• _What you have to do_:
Begin with the line that contains "import random" and continue down through the line that contains "return 1 + round(t * FPS)"; reproduce those lines exactly and only those.

— BEGIN Supplied records —

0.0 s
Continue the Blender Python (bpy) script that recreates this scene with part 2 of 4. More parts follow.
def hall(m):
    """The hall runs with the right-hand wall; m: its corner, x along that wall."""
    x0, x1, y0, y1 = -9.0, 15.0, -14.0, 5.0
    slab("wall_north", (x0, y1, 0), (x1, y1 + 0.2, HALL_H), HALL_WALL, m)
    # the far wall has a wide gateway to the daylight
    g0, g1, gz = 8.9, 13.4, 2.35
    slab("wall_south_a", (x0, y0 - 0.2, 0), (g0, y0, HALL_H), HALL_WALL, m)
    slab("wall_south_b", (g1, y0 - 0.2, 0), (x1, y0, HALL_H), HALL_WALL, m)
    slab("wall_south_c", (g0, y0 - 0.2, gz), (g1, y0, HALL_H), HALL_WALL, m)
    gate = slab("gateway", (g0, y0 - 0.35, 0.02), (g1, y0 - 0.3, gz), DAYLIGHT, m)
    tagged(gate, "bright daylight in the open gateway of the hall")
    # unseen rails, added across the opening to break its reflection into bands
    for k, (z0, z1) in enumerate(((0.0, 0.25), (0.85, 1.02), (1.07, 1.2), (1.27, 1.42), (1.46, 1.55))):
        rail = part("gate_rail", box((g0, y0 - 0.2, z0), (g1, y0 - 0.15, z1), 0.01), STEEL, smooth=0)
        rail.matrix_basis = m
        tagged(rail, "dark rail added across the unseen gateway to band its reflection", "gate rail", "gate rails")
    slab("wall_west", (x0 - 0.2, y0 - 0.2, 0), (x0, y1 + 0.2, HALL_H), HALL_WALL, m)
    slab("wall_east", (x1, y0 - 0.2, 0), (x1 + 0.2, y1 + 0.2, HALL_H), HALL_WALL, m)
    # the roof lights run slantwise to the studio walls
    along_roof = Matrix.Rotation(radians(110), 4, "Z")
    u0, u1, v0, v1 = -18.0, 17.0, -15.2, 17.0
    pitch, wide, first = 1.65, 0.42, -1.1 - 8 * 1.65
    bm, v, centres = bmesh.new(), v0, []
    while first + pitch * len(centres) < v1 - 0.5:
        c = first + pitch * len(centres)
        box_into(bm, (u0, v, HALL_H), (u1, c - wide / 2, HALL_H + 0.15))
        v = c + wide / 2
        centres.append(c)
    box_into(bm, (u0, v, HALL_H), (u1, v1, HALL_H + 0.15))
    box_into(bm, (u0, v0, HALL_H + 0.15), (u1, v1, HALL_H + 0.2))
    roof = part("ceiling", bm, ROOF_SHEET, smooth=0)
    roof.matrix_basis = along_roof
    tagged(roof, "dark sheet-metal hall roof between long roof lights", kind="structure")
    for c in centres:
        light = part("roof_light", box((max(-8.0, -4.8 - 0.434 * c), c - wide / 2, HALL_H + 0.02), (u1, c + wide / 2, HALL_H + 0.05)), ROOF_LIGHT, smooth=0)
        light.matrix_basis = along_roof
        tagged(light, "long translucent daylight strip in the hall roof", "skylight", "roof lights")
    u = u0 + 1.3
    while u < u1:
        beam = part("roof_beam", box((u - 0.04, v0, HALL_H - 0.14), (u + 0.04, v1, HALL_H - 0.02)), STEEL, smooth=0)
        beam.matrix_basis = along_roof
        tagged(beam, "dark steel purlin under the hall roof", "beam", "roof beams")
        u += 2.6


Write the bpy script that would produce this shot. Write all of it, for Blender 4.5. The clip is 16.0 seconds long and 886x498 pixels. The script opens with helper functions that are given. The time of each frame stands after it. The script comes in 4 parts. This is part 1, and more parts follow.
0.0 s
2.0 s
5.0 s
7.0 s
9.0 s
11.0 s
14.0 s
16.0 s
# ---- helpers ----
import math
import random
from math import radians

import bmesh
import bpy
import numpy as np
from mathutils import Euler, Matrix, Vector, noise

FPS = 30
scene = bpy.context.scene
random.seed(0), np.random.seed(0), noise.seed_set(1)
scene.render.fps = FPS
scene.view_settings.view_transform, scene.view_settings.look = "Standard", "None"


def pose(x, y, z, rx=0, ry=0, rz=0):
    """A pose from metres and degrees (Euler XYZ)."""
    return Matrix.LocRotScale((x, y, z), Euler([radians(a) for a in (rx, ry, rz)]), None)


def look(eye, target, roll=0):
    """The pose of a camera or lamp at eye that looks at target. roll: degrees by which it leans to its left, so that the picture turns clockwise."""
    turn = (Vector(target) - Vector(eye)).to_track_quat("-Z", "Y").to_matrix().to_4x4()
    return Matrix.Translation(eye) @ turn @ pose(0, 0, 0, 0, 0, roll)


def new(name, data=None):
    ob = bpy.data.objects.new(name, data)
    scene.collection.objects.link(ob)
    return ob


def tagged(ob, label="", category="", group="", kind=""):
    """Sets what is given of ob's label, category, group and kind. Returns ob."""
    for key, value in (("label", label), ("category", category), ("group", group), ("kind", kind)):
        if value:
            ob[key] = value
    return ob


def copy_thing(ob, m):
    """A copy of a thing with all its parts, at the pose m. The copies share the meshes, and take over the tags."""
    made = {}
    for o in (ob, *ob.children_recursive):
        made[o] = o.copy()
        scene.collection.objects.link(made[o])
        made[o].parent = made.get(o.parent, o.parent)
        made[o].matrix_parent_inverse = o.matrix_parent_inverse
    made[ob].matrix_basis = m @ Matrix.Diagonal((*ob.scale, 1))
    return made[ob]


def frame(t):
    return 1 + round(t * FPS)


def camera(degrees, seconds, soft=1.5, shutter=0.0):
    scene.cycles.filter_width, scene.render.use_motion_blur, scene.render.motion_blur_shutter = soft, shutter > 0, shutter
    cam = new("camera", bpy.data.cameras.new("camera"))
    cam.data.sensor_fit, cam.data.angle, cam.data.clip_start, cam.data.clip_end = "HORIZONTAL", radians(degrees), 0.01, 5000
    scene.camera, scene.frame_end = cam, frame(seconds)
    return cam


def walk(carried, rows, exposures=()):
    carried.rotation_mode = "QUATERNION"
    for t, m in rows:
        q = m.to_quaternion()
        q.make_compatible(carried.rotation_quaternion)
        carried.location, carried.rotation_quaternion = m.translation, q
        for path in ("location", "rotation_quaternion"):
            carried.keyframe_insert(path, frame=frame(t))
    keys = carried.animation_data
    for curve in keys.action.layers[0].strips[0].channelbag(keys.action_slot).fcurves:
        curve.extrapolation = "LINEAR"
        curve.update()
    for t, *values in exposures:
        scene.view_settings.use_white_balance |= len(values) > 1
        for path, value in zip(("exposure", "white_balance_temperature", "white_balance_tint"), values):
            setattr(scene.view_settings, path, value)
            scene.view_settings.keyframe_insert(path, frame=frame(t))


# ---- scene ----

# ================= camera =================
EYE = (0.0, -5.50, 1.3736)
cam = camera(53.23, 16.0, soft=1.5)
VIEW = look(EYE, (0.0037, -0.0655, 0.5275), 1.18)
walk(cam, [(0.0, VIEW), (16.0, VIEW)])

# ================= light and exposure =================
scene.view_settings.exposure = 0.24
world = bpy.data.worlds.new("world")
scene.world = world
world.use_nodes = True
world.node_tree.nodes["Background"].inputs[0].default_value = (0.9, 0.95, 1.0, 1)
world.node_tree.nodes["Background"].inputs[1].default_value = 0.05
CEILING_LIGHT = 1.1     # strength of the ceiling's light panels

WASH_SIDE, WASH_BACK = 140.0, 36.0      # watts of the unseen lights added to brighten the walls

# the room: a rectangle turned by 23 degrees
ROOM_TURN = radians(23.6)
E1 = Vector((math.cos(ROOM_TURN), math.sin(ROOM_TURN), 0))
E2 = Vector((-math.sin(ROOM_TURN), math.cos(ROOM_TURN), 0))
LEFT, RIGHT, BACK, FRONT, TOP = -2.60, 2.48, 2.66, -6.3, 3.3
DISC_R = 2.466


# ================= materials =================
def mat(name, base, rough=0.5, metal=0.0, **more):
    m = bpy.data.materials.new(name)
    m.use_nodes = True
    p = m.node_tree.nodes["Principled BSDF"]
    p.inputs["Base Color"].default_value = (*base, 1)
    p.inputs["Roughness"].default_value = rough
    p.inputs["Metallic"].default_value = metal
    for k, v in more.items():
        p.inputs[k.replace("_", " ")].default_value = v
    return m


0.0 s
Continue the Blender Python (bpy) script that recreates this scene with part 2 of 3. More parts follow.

— END Supplied records —

• _Result of the exercise_:
import random
from math import radians

import bmesh
import bpy
import numpy as np
from mathutils import Euler, Matrix, Vector, noise

FPS = 30
scene = bpy.context.scene
random.seed(0), np.random.seed(0), noise.seed_set(1)
scene.render.fps = FPS
scene.view_settings.view_transform, scene.view_settings.look = "Standard", "None"


def pose(x, y, z, rx=0, ry=0, rz=0):
    """A pose from metres and degrees (Euler XYZ)."""
    return Matrix.LocRotScale((x, y, z), Euler([radians(a) for a in (rx, ry, rz)]), None)


def look(eye, target, roll=0):
    """The pose of a camera or lamp at eye that looks at target. roll: degrees by which it leans to its left, so that the picture turns clockwise."""
    turn = (Vector(target) - Vector(eye)).to_track_quat("-Z", "Y").to_matrix().to_4x4()
    return Matrix.Translation(eye) @ turn @ pose(0, 0, 0, 0, 0, roll)


def new(name, data=None):
    ob = bpy.data.objects.new(name, data)
    scene.collection.objects.link(ob)
    return ob


def tagged(ob, label="", category="", group="", kind=""):
    """Sets what is given of ob's label, category, group and kind. Returns ob."""
    for key, value in (("label", label), ("category", category), ("group", group), ("kind", kind)):
        if value:
            ob[key] = value
    return ob


def copy_thing(ob, m):
    """A copy of a thing with all its parts, at the pose m. The copies share the meshes, and take over the tags."""
    made = {}
    for o in (ob, *ob.children_recursive):
        made[o] = o.copy()
        scene.collection.objects.link(made[o])
        made[o].parent = made.get(o.parent, o.parent)
        made[o].matrix_parent_inverse = o.matrix_parent_inverse
    made[ob].matrix_basis = m @ Matrix.Diagonal((*ob.scale, 1))
    return made[ob]


def frame(t):
    return 1 + round(t * FPS)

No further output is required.